### Recorded data
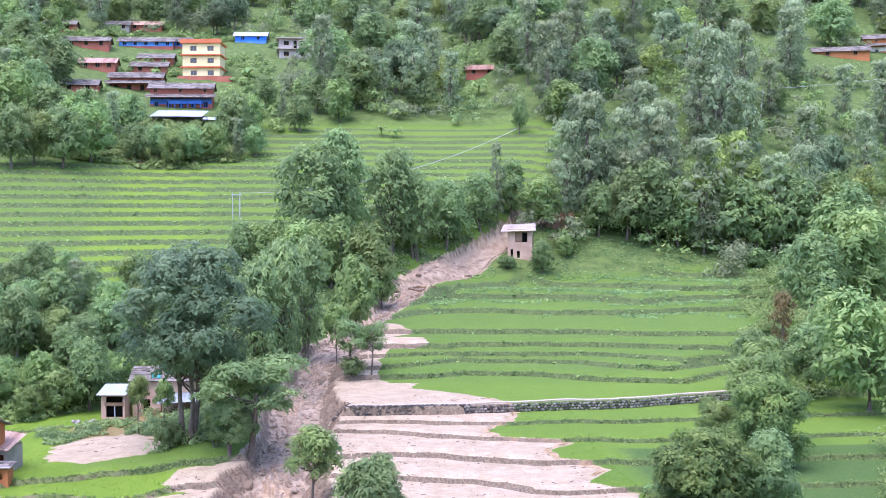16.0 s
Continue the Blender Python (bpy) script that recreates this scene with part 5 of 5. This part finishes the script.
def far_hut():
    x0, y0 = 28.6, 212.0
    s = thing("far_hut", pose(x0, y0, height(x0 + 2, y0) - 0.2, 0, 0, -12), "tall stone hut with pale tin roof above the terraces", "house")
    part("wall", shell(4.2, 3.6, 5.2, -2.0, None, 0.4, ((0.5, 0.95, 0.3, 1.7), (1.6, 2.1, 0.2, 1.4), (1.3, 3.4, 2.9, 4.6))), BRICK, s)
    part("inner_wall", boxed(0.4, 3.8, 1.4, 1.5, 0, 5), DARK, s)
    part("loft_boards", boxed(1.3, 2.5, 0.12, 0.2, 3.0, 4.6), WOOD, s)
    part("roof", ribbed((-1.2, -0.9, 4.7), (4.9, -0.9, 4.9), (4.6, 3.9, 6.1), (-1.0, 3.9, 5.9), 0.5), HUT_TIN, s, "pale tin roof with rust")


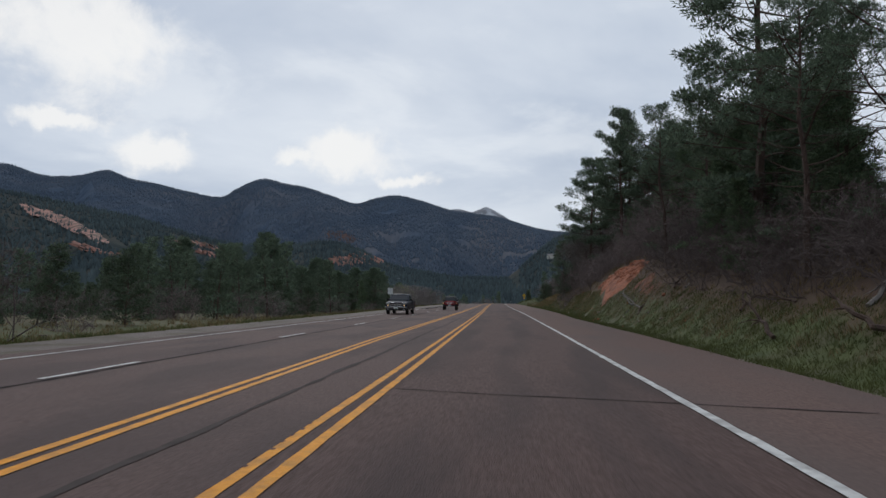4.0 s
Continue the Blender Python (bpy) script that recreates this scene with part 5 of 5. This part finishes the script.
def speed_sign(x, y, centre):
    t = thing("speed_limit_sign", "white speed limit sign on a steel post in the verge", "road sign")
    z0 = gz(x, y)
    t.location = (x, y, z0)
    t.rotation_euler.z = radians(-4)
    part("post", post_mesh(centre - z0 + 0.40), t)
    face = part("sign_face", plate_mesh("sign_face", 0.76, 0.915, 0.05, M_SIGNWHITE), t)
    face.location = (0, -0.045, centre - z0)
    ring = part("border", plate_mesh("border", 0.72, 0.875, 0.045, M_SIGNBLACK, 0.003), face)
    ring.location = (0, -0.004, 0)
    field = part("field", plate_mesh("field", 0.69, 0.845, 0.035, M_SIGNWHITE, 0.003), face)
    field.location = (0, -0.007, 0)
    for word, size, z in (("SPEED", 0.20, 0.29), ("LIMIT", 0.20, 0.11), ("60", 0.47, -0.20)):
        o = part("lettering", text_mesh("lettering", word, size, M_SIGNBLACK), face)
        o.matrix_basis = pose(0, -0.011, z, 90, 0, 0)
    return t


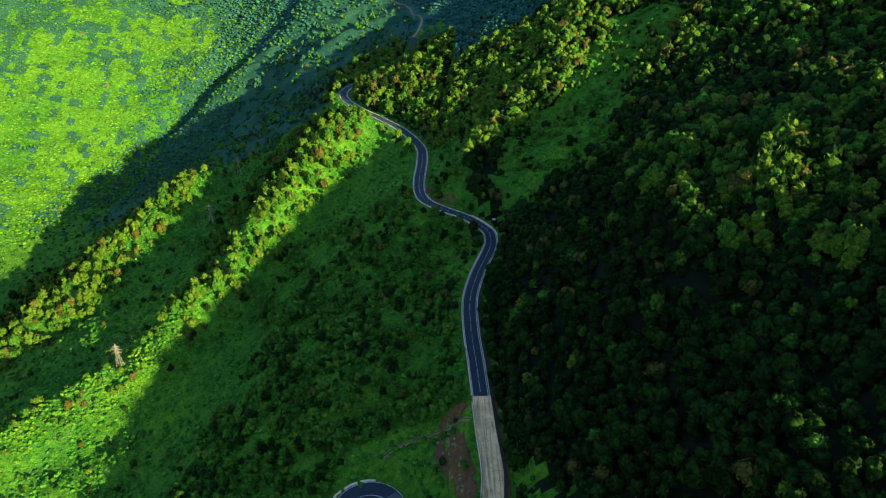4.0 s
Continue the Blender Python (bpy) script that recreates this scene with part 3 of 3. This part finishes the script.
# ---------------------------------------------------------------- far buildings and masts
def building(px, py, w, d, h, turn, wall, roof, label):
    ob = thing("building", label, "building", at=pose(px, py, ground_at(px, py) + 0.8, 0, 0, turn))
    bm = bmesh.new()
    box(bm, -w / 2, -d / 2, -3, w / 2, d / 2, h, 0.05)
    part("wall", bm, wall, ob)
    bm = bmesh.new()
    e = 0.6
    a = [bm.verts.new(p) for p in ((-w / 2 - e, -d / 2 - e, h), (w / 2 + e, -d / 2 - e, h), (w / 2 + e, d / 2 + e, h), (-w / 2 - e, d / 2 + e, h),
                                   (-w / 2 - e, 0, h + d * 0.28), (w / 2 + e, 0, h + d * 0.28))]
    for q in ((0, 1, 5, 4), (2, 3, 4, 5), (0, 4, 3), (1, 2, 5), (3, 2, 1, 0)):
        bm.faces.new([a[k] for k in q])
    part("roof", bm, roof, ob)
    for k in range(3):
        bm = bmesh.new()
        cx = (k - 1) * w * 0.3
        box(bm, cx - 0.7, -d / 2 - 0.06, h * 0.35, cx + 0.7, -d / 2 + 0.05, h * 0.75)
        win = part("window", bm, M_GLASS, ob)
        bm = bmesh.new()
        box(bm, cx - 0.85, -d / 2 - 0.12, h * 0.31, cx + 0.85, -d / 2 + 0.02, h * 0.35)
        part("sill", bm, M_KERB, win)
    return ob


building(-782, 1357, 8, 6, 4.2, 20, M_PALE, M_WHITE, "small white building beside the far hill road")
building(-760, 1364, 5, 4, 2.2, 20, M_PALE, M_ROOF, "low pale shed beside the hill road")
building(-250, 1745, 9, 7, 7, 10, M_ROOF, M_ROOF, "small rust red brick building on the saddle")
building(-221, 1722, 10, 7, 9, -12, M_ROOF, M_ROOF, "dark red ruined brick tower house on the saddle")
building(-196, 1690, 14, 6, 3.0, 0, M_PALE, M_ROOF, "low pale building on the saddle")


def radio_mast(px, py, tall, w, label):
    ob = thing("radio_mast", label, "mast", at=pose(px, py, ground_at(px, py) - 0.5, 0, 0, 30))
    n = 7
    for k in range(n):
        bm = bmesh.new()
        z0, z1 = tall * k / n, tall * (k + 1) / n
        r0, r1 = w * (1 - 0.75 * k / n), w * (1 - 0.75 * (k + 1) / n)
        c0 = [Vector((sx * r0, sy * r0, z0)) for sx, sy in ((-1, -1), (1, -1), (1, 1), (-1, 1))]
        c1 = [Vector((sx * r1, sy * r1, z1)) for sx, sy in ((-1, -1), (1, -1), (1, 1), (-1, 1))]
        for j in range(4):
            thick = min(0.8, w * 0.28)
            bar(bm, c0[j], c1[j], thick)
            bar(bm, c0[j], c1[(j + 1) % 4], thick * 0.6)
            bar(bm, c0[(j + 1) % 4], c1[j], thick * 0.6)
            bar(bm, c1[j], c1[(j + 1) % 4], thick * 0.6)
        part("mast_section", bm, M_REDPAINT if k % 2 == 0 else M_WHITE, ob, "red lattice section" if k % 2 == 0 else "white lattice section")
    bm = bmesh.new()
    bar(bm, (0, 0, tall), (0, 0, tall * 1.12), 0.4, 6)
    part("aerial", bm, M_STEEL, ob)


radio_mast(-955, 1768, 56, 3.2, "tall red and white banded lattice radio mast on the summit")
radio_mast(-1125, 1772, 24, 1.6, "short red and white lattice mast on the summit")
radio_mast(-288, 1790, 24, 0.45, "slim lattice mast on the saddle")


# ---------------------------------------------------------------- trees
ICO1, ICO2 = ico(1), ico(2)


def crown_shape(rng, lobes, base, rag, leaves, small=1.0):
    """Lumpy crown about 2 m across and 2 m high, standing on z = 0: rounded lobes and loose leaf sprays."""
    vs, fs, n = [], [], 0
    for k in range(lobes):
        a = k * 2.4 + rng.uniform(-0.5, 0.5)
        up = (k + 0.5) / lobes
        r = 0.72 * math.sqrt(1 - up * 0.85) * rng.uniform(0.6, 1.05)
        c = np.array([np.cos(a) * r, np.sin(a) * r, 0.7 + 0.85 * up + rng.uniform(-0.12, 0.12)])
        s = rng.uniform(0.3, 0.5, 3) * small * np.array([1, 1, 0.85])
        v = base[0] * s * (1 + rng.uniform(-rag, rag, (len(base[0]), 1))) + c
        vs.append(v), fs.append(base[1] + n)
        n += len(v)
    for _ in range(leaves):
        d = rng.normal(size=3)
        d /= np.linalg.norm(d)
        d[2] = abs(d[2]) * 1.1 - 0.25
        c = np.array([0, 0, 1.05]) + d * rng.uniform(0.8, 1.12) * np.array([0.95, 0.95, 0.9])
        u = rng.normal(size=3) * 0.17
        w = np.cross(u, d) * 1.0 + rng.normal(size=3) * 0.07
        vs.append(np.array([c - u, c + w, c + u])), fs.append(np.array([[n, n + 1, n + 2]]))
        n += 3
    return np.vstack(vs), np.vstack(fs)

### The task
Each record should be quoted exactly, with the images omitted.

### Response to this exercise
16.0 s
Continue the Blender Python (bpy) script that recreates this scene with part 5 of 5. This part finishes the script.
def far_hut():
    x0, y0 = 28.6, 212.0
    s = thing("far_hut", pose(x0, y0, height(x0 + 2, y0) - 0.2, 0, 0, -12), "tall stone hut with pale tin roof above the terraces", "house")
    part("wall", shell(4.2, 3.6, 5.2, -2.0, None, 0.4, ((0.5, 0.95, 0.3, 1.7), (1.6, 2.1, 0.2, 1.4), (1.3, 3.4, 2.9, 4.6))), BRICK, s)
    part("inner_wall", boxed(0.4, 3.8, 1.4, 1.5, 0, 5), DARK, s)
    part("loft_boards", boxed(1.3, 2.5, 0.12, 0.2, 3.0, 4.6), WOOD, s)
    part("roof", ribbed((-1.2, -0.9, 4.7), (4.9, -0.9, 4.9), (4.6, 3.9, 6.1), (-1.0, 3.9, 5.9), 0.5), HUT_TIN, s, "pale tin roof with rust")


4.0 s
Continue the Blender Python (bpy) script that recreates this scene with part 5 of 5. This part finishes the script.
def speed_sign(x, y, centre):
    t = thing("speed_limit_sign", "white speed limit sign on a steel post in the verge", "road sign")
    z0 = gz(x, y)
    t.location = (x, y, z0)
    t.rotation_euler.z = radians(-4)
    part("post", post_mesh(centre - z0 + 0.40), t)
    face = part("sign_face", plate_mesh("sign_face", 0.76, 0.915, 0.05, M_SIGNWHITE), t)
    face.location = (0, -0.045, centre - z0)
    ring = part("border", plate_mesh("border", 0.72, 0.875, 0.045, M_SIGNBLACK, 0.003), face)
    ring.location = (0, -0.004, 0)
    field = part("field", plate_mesh("field", 0.69, 0.845, 0.035, M_SIGNWHITE, 0.003), face)
    field.location = (0, -0.007, 0)
    for word, size, z in (("SPEED", 0.20, 0.29), ("LIMIT", 0.20, 0.11), ("60", 0.47, -0.20)):
        o = part("lettering", text_mesh("lettering", word, size, M_SIGNBLACK), face)
        o.matrix_basis = pose(0, -0.011, z, 90, 0, 0)
    return t


4.0 s
Continue the Blender Python (bpy) script that recreates this scene with part 3 of 3. This part finishes the script.
# ---------------------------------------------------------------- far buildings and masts
def building(px, py, w, d, h, turn, wall, roof, label):
    ob = thing("building", label, "building", at=pose(px, py, ground_at(px, py) + 0.8, 0, 0, turn))
    bm = bmesh.new()
    box(bm, -w / 2, -d / 2, -3, w / 2, d / 2, h, 0.05)
    part("wall", bm, wall, ob)
    bm = bmesh.new()
    e = 0.6
    a = [bm.verts.new(p) for p in ((-w / 2 - e, -d / 2 - e, h), (w / 2 + e, -d / 2 - e, h), (w / 2 + e, d / 2 + e, h), (-w / 2 - e, d / 2 + e, h),
                                   (-w / 2 - e, 0, h + d * 0.28), (w / 2 + e, 0, h + d * 0.28))]
    for q in ((0, 1, 5, 4), (2, 3, 4, 5), (0, 4, 3), (1, 2, 5), (3, 2, 1, 0)):
        bm.faces.new([a[k] for k in q])
    part("roof", bm, roof, ob)
    for k in range(3):
        bm = bmesh.new()
        cx = (k - 1) * w * 0.3
        box(bm, cx - 0.7, -d / 2 - 0.06, h * 0.35, cx + 0.7, -d / 2 + 0.05, h * 0.75)
        win = part("window", bm, M_GLASS, ob)
        bm = bmesh.new()
        box(bm, cx - 0.85, -d / 2 - 0.12, h * 0.31, cx + 0.85, -d / 2 + 0.02, h * 0.35)
        part("sill", bm, M_KERB, win)
    return ob


building(-782, 1357, 8, 6, 4.2, 20, M_PALE, M_WHITE, "small white building beside the far hill road")
building(-760, 1364, 5, 4, 2.2, 20, M_PALE, M_ROOF, "low pale shed beside the hill road")
building(-250, 1745, 9, 7, 7, 10, M_ROOF, M_ROOF, "small rust red brick building on the saddle")
building(-221, 1722, 10, 7, 9, -12, M_ROOF, M_ROOF, "dark red ruined brick tower house on the saddle")
building(-196, 1690, 14, 6, 3.0, 0, M_PALE, M_ROOF, "low pale building on the saddle")


def radio_mast(px, py, tall, w, label):
    ob = thing("radio_mast", label, "mast", at=pose(px, py, ground_at(px, py) - 0.5, 0, 0, 30))
    n = 7
    for k in range(n):
        bm = bmesh.new()
        z0, z1 = tall * k / n, tall * (k + 1) / n
        r0, r1 = w * (1 - 0.75 * k / n), w * (1 - 0.75 * (k + 1) / n)
        c0 = [Vector((sx * r0, sy * r0, z0)) for sx, sy in ((-1, -1), (1, -1), (1, 1), (-1, 1))]
        c1 = [Vector((sx * r1, sy * r1, z1)) for sx, sy in ((-1, -1), (1, -1), (1, 1), (-1, 1))]
        for j in range(4):
            thick = min(0.8, w * 0.28)
            bar(bm, c0[j], c1[j], thick)
            bar(bm, c0[j], c1[(j + 1) % 4], thick * 0.6)
            bar(bm, c0[(j + 1) % 4], c1[j], thick * 0.6)
            bar(bm, c1[j], c1[(j + 1) % 4], thick * 0.6)
        part("mast_section", bm, M_REDPAINT if k % 2 == 0 else M_WHITE, ob, "red lattice section" if k % 2 == 0 else "white lattice section")
    bm = bmesh.new()
    bar(bm, (0, 0, tall), (0, 0, tall * 1.12), 0.4, 6)
    part("aerial", bm, M_STEEL, ob)


radio_mast(-955, 1768, 56, 3.2, "tall red and white banded lattice radio mast on the summit")
radio_mast(-1125, 1772, 24, 1.6, "short red and white lattice mast on the summit")
radio_mast(-288, 1790, 24, 0.45, "slim lattice mast on the saddle")


# ---------------------------------------------------------------- trees
ICO1, ICO2 = ico(1), ico(2)


def crown_shape(rng, lobes, base, rag, leaves, small=1.0):
    """Lumpy crown about 2 m across and 2 m high, standing on z = 0: rounded lobes and loose leaf sprays."""
    vs, fs, n = [], [], 0
    for k in range(lobes):
        a = k * 2.4 + rng.uniform(-0.5, 0.5)
        up = (k + 0.5) / lobes
        r = 0.72 * math.sqrt(1 - up * 0.85) * rng.uniform(0.6, 1.05)
        c = np.array([np.cos(a) * r, np.sin(a) * r, 0.7 + 0.85 * up + rng.uniform(-0.12, 0.12)])
        s = rng.uniform(0.3, 0.5, 3) * small * np.array([1, 1, 0.85])
        v = base[0] * s * (1 + rng.uniform(-rag, rag, (len(base[0]), 1))) + c
        vs.append(v), fs.append(base[1] + n)
        n += len(v)
    for _ in range(leaves):
        d = rng.normal(size=3)
        d /= np.linalg.norm(d)
        d[2] = abs(d[2]) * 1.1 - 0.25
        c = np.array([0, 0, 1.05]) + d * rng.uniform(0.8, 1.12) * np.array([0.95, 0.95, 0.9])
        u = rng.normal(size=3) * 0.17
        w = np.cross(u, d) * 1.0 + rng.normal(size=3) * 0.07
        vs.append(np.array([c - u, c + w, c + u])), fs.append(np.array([[n, n + 1, n + 2]]))
        n += 3
    return np.vstack(vs), np.vstack(fs)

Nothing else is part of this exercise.